◆ OBJECTIVE: Copy out the whole listing exactly as written, leaving the pictures behind.

◆ SUPPLIED INFORMATION:
## Begin
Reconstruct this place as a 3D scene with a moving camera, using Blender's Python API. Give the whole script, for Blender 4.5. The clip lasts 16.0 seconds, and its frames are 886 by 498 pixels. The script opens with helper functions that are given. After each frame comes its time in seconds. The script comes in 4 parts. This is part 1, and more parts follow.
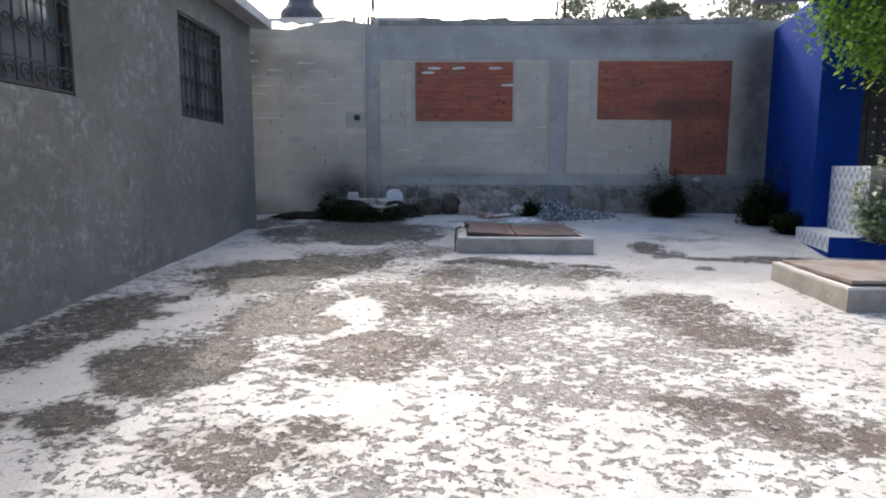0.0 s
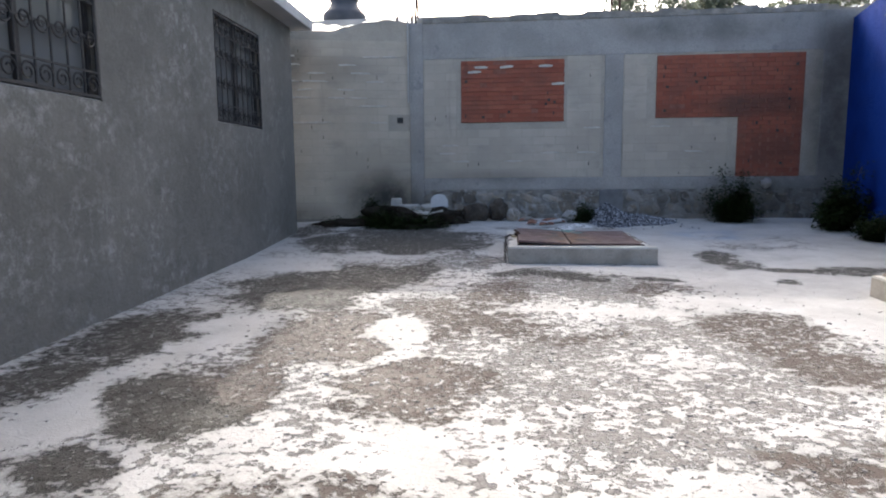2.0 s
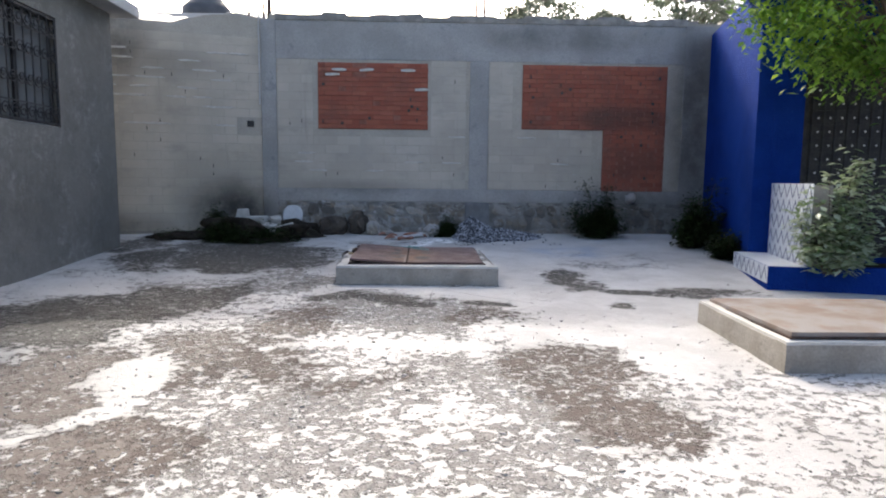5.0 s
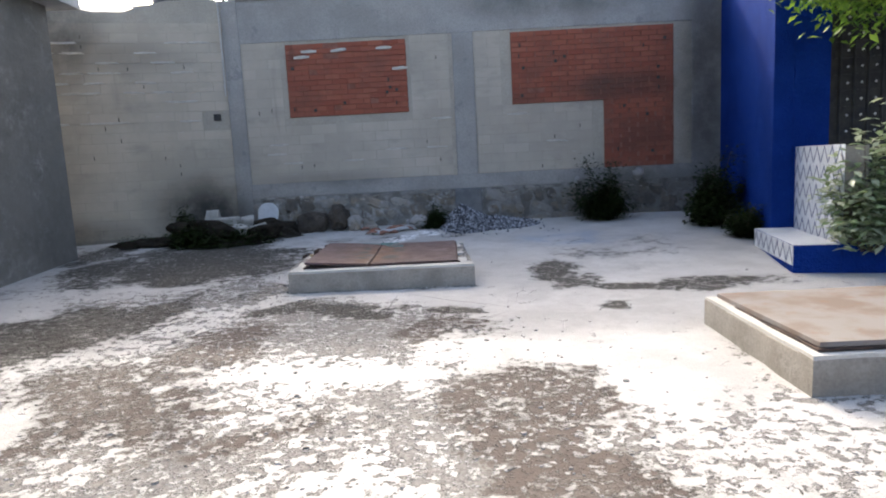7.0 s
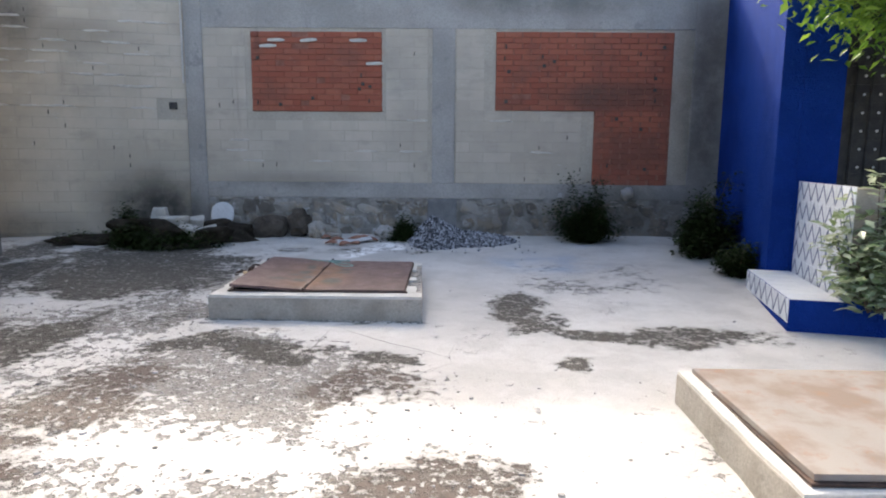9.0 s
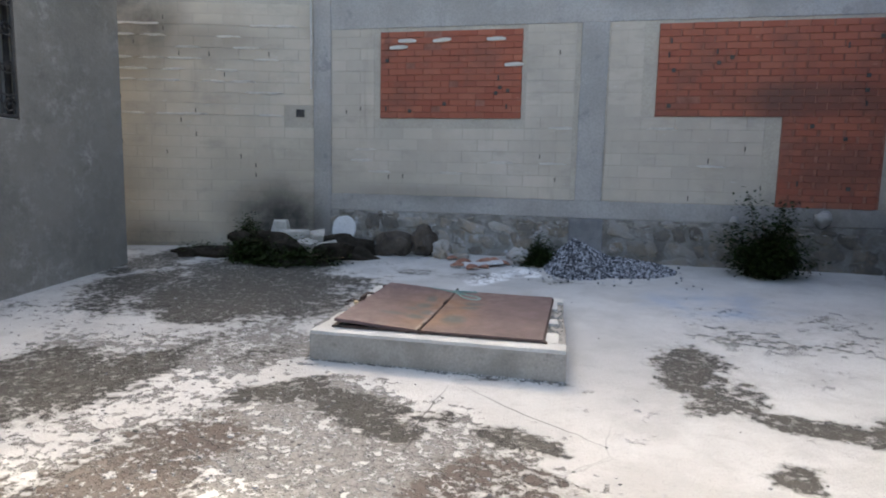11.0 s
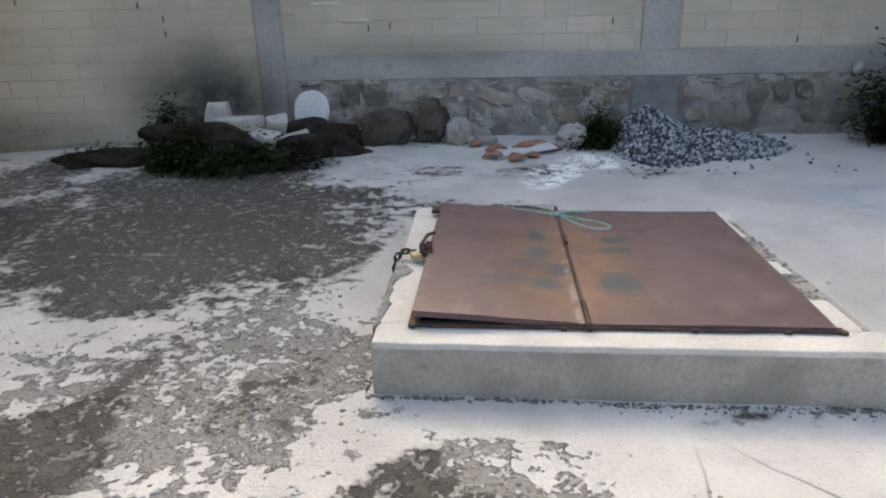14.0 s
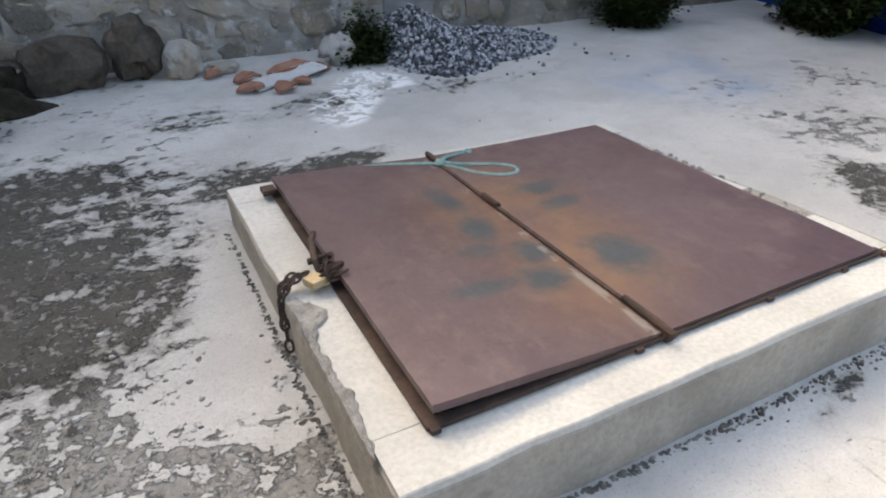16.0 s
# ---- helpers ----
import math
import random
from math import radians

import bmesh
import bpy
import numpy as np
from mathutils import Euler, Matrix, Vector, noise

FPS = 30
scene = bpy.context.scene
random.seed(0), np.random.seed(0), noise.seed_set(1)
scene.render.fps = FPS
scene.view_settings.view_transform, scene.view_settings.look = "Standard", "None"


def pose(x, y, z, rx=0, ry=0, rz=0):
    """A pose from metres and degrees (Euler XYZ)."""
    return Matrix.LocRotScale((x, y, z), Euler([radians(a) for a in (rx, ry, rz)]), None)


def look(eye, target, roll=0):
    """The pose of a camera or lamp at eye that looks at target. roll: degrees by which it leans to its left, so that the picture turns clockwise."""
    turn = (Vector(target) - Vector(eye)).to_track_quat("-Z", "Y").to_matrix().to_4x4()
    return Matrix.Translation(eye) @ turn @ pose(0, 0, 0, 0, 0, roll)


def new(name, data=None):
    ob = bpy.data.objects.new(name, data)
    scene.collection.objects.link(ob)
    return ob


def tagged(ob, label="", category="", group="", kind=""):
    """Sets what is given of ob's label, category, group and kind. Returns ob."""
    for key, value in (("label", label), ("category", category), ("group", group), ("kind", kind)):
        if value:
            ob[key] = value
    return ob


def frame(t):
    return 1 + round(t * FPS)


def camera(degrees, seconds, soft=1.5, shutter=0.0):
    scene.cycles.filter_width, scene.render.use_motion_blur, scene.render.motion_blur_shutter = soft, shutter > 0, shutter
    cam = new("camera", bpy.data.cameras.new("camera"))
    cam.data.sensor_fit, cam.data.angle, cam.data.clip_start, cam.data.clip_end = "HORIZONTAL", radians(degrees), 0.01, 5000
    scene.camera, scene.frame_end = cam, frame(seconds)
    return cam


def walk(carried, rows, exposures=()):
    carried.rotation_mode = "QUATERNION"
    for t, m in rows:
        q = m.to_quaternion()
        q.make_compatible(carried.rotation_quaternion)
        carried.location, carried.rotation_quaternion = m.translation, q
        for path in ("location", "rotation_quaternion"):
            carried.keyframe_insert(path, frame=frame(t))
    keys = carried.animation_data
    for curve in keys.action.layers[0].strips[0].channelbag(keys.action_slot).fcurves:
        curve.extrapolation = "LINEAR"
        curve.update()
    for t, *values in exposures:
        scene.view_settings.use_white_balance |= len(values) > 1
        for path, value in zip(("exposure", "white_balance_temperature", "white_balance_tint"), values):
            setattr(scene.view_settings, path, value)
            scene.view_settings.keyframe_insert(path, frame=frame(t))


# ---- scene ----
cam = camera(71.0, 16.0, soft=2.0)
METRES, EYE, TILT, LEAN, TURN = 8.91, 1.35, 0.0, 0.0, 1.8
ROWS = [
    (0.0, 0.0, 0.0, 0.0, 0.02, -7.52, -0.15),
    (0.5, -0.0072, 0.0098, 0.0003, 1.07, -7.37, -1.11),
    (1.0, -0.0147, 0.0238, 0.001, 0.36, -6.94, -0.0),
    (1.5, -0.0142, 0.0392, -0.0007, 0.92, -8.76, -0.03),
    (2.0, -0.0069, 0.0622, 0.0012, 4.02, -7.19, 0.5),
    (2.5, 0.0022, 0.0803, 0.0014, 1.3, -6.45, -0.43),
    (3.0, 0.0172, 0.1025, 0.0032, -2.88, -4.26, -1.03),
    (3.5, 0.0413, 0.1148, 0.0028, -3.84, -4.8, 0.63),
    (4.0, 0.0697, 0.1211, 0.0036, -1.89, -5.9, -2.58),
    (4.5, 0.0885, 0.1333, 0.0021, -3.3, -6.05, -1.4),
    (7.0, 0.1762, 0.2494, 0.0013, -1.3, -7.6, 2.89),
    (7.5, 0.1944, 0.2749, 0.0186, 0.5, -6.34, -1.51),
    (8.0, 0.2042, 0.2884, 0.0235, 1.64, -6.75, 0.97),
    (8.5, 0.2156, 0.3157, 0.0237, -2.62, -6.66, -2.29),
    (9.0, 0.227, 0.338, 0.0225, -0.99, -8.15, -0.47),
    (9.5, 0.2357, 0.3629, 0.025, 8.45, -6.23, 0.4),
    (12.0, 0.1716, 0.5295, 0.0235, 11.47, -10.52, -0.67),
    (12.5, 0.1466, 0.5671, 0.0203, 11.23, -12.97, 1.2),
    (13.0, 0.1171, 0.6019, 0.0195, 13.7, -13.88, -0.1),
    (13.5, 0.086, 0.6422, 0.0192, 5.06, -16.78, 0.45),
    (14.0, 0.0628, 0.6886, 0.0139, 2.82, -19.89, 1.26),
    (14.5, 0.0379, 0.7267, 0.008, -2.7, -22.42, -1.07),
    (15.0, 0.0161, 0.7615, 0.0088, -12.47, -24.03, -0.08),
    (15.5, 0.0024, 0.7963, 0.0076, -19.05, -26.25, 3.41),
    (16.0, -0.0101, 0.8201, 0.0034, -28.98, -28.7, 1.39),
]
walk(cam, [(t, pose(0, 0, EYE, TILT, LEAN, TURN) @ pose(METRES * x, METRES * y, METRES * z, 90 + pitch, roll, yaw)) for t, x, y, z, yaw, pitch, roll in ROWS],
     exposures=[(0.0, 1.74, 6600, 8), (3.5, 1.84, 6600, 8), (7.0, 2.0, 6850, 8), (9.0, 2.24, 7050, 8), (12.0, 2.3, 7550, 6), (14.5, 2.4, 7900, 6), (16.0, 2.58, 8100, 6)])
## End
◆ THE COMPLETED TASK:
Reconstruct this place as a 3D scene with a moving camera, using Blender's Python API. Give the whole script, for Blender 4.5. The clip lasts 16.0 seconds, and its frames are 886 by 498 pixels. The script opens with helper functions that are given. After each frame comes its time in seconds. The script comes in 4 parts. This is part 1, and more parts follow.
0.0 s
2.0 s
5.0 s
7.0 s
9.0 s
11.0 s
14.0 s
16.0 s
# ---- helpers ----
import math
import random
from math import radians

import bmesh
import bpy
import numpy as np
from mathutils import Euler, Matrix, Vector, noise

FPS = 30
scene = bpy.context.scene
random.seed(0), np.random.seed(0), noise.seed_set(1)
scene.render.fps = FPS
scene.view_settings.view_transform, scene.view_settings.look = "Standard", "None"


def pose(x, y, z, rx=0, ry=0, rz=0):
    """A pose from metres and degrees (Euler XYZ)."""
    return Matrix.LocRotScale((x, y, z), Euler([radians(a) for a in (rx, ry, rz)]), None)


def look(eye, target, roll=0):
    """The pose of a camera or lamp at eye that looks at target. roll: degrees by which it leans to its left, so that the picture turns clockwise."""
    turn = (Vector(target) - Vector(eye)).to_track_quat("-Z", "Y").to_matrix().to_4x4()
    return Matrix.Translation(eye) @ turn @ pose(0, 0, 0, 0, 0, roll)


def new(name, data=None):
    ob = bpy.data.objects.new(name, data)
    scene.collection.objects.link(ob)
    return ob


def tagged(ob, label="", category="", group="", kind=""):
    """Sets what is given of ob's label, category, group and kind. Returns ob."""
    for key, value in (("label", label), ("category", category), ("group", group), ("kind", kind)):
        if value:
            ob[key] = value
    return ob


def frame(t):
    return 1 + round(t * FPS)


def camera(degrees, seconds, soft=1.5, shutter=0.0):
    scene.cycles.filter_width, scene.render.use_motion_blur, scene.render.motion_blur_shutter = soft, shutter > 0, shutter
    cam = new("camera", bpy.data.cameras.new("camera"))
    cam.data.sensor_fit, cam.data.angle, cam.data.clip_start, cam.data.clip_end = "HORIZONTAL", radians(degrees), 0.01, 5000
    scene.camera, scene.frame_end = cam, frame(seconds)
    return cam


def walk(carried, rows, exposures=()):
    carried.rotation_mode = "QUATERNION"
    for t, m in rows:
        q = m.to_quaternion()
        q.make_compatible(carried.rotation_quaternion)
        carried.location, carried.rotation_quaternion = m.translation, q
        for path in ("location", "rotation_quaternion"):
            carried.keyframe_insert(path, frame=frame(t))
    keys = carried.animation_data
    for curve in keys.action.layers[0].strips[0].channelbag(keys.action_slot).fcurves:
        curve.extrapolation = "LINEAR"
        curve.update()
    for t, *values in exposures:
        scene.view_settings.use_white_balance |= len(values) > 1
        for path, value in zip(("exposure", "white_balance_temperature", "white_balance_tint"), values):
            setattr(scene.view_settings, path, value)
            scene.view_settings.keyframe_insert(path, frame=frame(t))


# ---- scene ----
cam = camera(71.0, 16.0, soft=2.0)
METRES, EYE, TILT, LEAN, TURN = 8.91, 1.35, 0.0, 0.0, 1.8
ROWS = [
    (0.0, 0.0, 0.0, 0.0, 0.02, -7.52, -0.15),
    (0.5, -0.0072, 0.0098, 0.0003, 1.07, -7.37, -1.11),
    (1.0, -0.0147, 0.0238, 0.001, 0.36, -6.94, -0.0),
    (1.5, -0.0142, 0.0392, -0.0007, 0.92, -8.76, -0.03),
    (2.0, -0.0069, 0.0622, 0.0012, 4.02, -7.19, 0.5),
    (2.5, 0.0022, 0.0803, 0.0014, 1.3, -6.45, -0.43),
    (3.0, 0.0172, 0.1025, 0.0032, -2.88, -4.26, -1.03),
    (3.5, 0.0413, 0.1148, 0.0028, -3.84, -4.8, 0.63),
    (4.0, 0.0697, 0.1211, 0.0036, -1.89, -5.9, -2.58),
    (4.5, 0.0885, 0.1333, 0.0021, -3.3, -6.05, -1.4),
    (7.0, 0.1762, 0.2494, 0.0013, -1.3, -7.6, 2.89),
    (7.5, 0.1944, 0.2749, 0.0186, 0.5, -6.34, -1.51),
    (8.0, 0.2042, 0.2884, 0.0235, 1.64, -6.75, 0.97),
    (8.5, 0.2156, 0.3157, 0.0237, -2.62, -6.66, -2.29),
    (9.0, 0.227, 0.338, 0.0225, -0.99, -8.15, -0.47),
    (9.5, 0.2357, 0.3629, 0.025, 8.45, -6.23, 0.4),
    (12.0, 0.1716, 0.5295, 0.0235, 11.47, -10.52, -0.67),
    (12.5, 0.1466, 0.5671, 0.0203, 11.23, -12.97, 1.2),
    (13.0, 0.1171, 0.6019, 0.0195, 13.7, -13.88, -0.1),
    (13.5, 0.086, 0.6422, 0.0192, 5.06, -16.78, 0.45),
    (14.0, 0.0628, 0.6886, 0.0139, 2.82, -19.89, 1.26),
    (14.5, 0.0379, 0.7267, 0.008, -2.7, -22.42, -1.07),
    (15.0, 0.0161, 0.7615, 0.0088, -12.47, -24.03, -0.08),
    (15.5, 0.0024, 0.7963, 0.0076, -19.05, -26.25, 3.41),
    (16.0, -0.0101, 0.8201, 0.0034, -28.98, -28.7, 1.39),
]
walk(cam, [(t, pose(0, 0, EYE, TILT, LEAN, TURN) @ pose(METRES * x, METRES * y, METRES * z, 90 + pitch, roll, yaw)) for t, x, y, z, yaw, pitch, roll in ROWS],
     exposures=[(0.0, 1.74, 6600, 8), (3.5, 1.84, 6600, 8), (7.0, 2.0, 6850, 8), (9.0, 2.24, 7050, 8), (12.0, 2.3, 7550, 6), (14.5, 2.4, 7900, 6), (16.0, 2.58, 8100, 6)])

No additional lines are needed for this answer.